Aux yeux de son avocate, Pierre Lacerte est un «laïc» qui fait du «journalisme citoyen», «documenté», dans l'unique but d'inciter les élus à faire respecter les lois. Aux yeux de Me Julius Grey, c'est plutôt un homme qui cultive un «intérêt malsain» envers la communauté hassidique et qui a diffamé allégrement trois de ses membres.

Les deux avocats ont dépeint un portrait bien différent de Pierre Lacerte, mercredi, dans le cadre des plaidoiries qui ont clôturé le procès en diffamation intenté par trois membres de la communauté hassidique montréalaise à Pierre Lacerte, résidant d'Outremont.

Michael Rosenberg, son fils Martin et Alex Werzberger (représentés par Julius Grey) poursuivent Pierre Lacerte pour 375 000$. Ces trois hommes d'affaires lui reprochent essentiellement les propos qu'il tient à leur égard dans son blogue «Accommodements Outremont». En retour, Pierre Lacerte leur réclame 725 000$ en dommages et pour abus de procédures.

Julius Grey concède que Pierre Lacerte, ex-journaliste, a le droit de donner son opinion sur les accommodements raisonnables. Par contre, dit-il, il ne peut «cibler» des membres de la communauté en les traitant, entre autres, de «fanatiques», de «menteurs» et de «sages à barbe au-dessus des lois terrestres édictées par des goys (non-juifs)».

Selon Julius Grey, plus du tiers des chroniques de Pierre Lacerte mentionnent le nom de Michael Rosenberg, président de la société immobilière Rosdev. Me Grey déplore le fait que ses clients soient associés «sans preuve» à différents gestes critiquables attribués à la communauté hassidique. Dans son blogue, Pierre Lacerte dénonce notamment des rénovations faites sans permis à la synagogue devant chez lui, rue Hutchison, et la coupe d'un arbre mature appartenant à la Ville sur le terrain de la synagogue. «La seule offense qu'il peut prouver, c'est le stationnement en double», a dit Me Grey.

L'avocat estime que ses clients ne sont pas des figures publiques et que leurs entreprises et leurs voitures ne sont pas d'intérêt public. Il a demandé à la juge Claude Dallaire de contraindre Pierre Lacerte à retirer de son blogue la presque totalité des mentions de ses clients.

Le but: museler

Selon la procureure de Pierre Lacerte, Me Rosalia Giarratano, les plaignants n'ont qu'un but depuis le début des procédures judiciaires: museler son client. Elle a rappelé que, lors du procès, deux témoins ont affirmé au tribunal que les Rosenberg ont déjà mentionné qu'ils étaient prêts à retirer leur plainte au criminel contre Pierre Lacerte s'il fermait son blogue.

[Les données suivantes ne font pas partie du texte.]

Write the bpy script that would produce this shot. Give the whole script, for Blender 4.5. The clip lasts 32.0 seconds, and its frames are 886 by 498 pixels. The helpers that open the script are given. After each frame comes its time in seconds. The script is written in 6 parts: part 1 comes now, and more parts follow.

Me Giarratano estime que les plaignants réclament 375 000$ à Pierre Lacerte parce que cette somme équivaut à la valeur de sa maison. «Ils veulent qu'il déménage, qu'il parte du quartier», a-t-elle dit.

À ses yeux, le sujet du blogue - les accommodements raisonnables - est d'intérêt public et les Rosenberg, quoi qu'ils en disent, sont des figures publiques.

«M. Lacerte ne critique pas les personnes juives parce qu'elles sont juives, a dit Me Giarratano. Selon elle, sont client agirait de la même manière avec quiconque. «Des illégalités demeurent des illégalités.»

Rosalia Giarratano a souligné que Pierre Lacerte «fait tout pour appuyer ses opinions». Dans ses chroniques, il met notamment des liens vers des reportages médiatiques qui traitent des sujets qu'il aborde.

La juge Dallaire a pris la cause en délibéré. Elle a six mois pour rendre son jugement.